Test over Kauai broadens
communications horizon

Associated Press

Communications equipment aboard an unmanned, solar-powered plane flying 12 miles overhead successfully transmitted mobile telephone and high-definition television signals in a test of technology that aims to bring satellite systems closer to Earth.

The test of SkyTower Inc.'s telecommunications system aboard a NASA-developed prototype plane took place 65,000 feet above Kauai on Saturday, company officials said.

Developers of the technology say it will provide higher bandwidth for a host of communications systems, allowing users to videoconference over Palm Pilots or download Internet files at five times the speed of cable modems or digital subscriber line connections -- all at a fraction of today's cost.

SkyTower executives have declined to provide exact figures on how much it would cost to operate the equipment.

The system establishes a new, high-altitude wireless communications base between satellites thousands of miles in space and the world's highest communications towers.
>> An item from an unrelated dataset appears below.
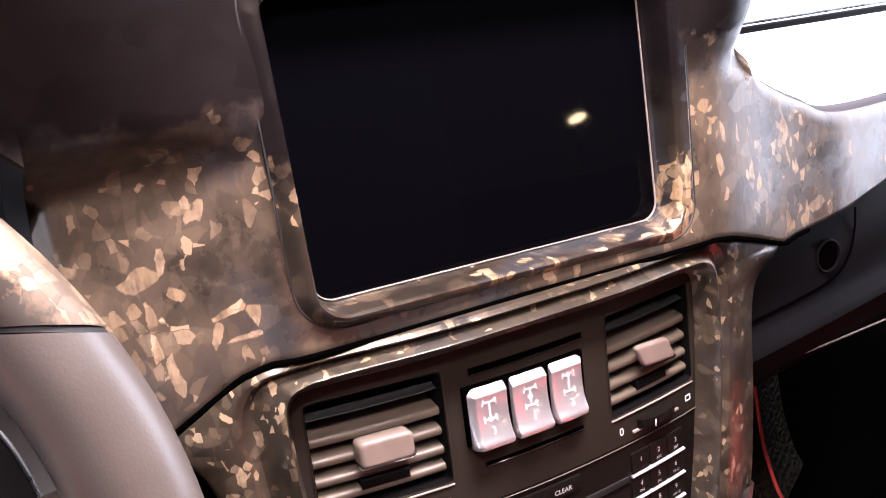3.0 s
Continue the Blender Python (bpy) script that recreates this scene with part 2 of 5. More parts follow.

It allows clearer transmissions of signals by bringing satellite technology closer to Earth, but keeping it high enough to avoid interference from buildings and trees.

The technology also could be used to monitor natural disasters such as hurricanes and assist emergency services, said Stuart Hindle, vice president of strategy and business development for SkyTower.

Saturday's tests involved the beaming of signals for mobile telephones and handheld devices and transmission of a high-definition television signal to the prototype plane Pathfinder-Plus.